5.2.4 Kantian Deontology: Objections and Criticisms

Before leaving this topic on deontology, it is important to understand a few of the criticisms of and objections to Kant’s moral theory:

  1. If acting on moral principle will lead to knowingly wrongful results, there is inherent moral compromise in not considering consequences. Lying is often used as a example of this problem; for example, lying to the Nazis about hidden Jews would clearly increase the possibility of their survival.
  2. The problem with never telling lies suggests another issue which involves the dilemmas that can arise when two principles, or rules, conflict with each other. In the example above, there are two moral principles in conflict: “do not lie” and “do not allow harm to innocent people.” Another example: if one’s children are starving, which principle has precedence: “do not steal” or “do not allow harm to innocent people”? Kant’s theory is not helpful in making such choices.
  3. Critical readers of Kant’s formulation of the categorical imperative thought it to be nothing more than a restatement of the Golden Rule — “Do unto others as you would have them do unto you.” Kant argued that they were incorrect, because the Golden Rule:
    • includes no duties towards ourselves.
    • does not require us to treat others as ends (rather than means.)
    • is not rationally based, it merely depends on how an individual wants to be treated.
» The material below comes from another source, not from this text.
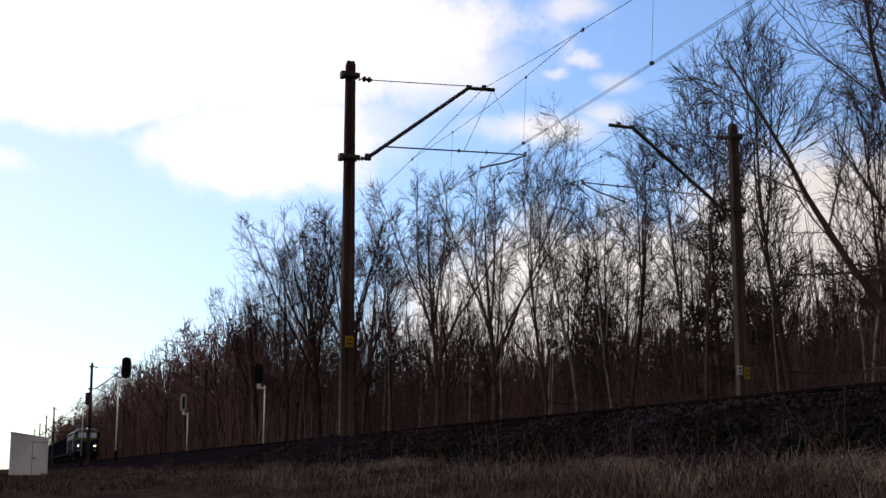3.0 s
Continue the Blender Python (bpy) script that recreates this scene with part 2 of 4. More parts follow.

  4. Some critics of Kant’s moral theory believe that deontology is conceptual, rational-based, and cold, allowing no room for feelings of empathy and “gut” emotion. Deontology is seen to be impractical as a common-sense guide for acting morally.
  5. Utilitarians, who we meet in our next section, disagree completely that motives or intentions have any intrinsic moral value: they argue that only consequences of actions can be morally valued.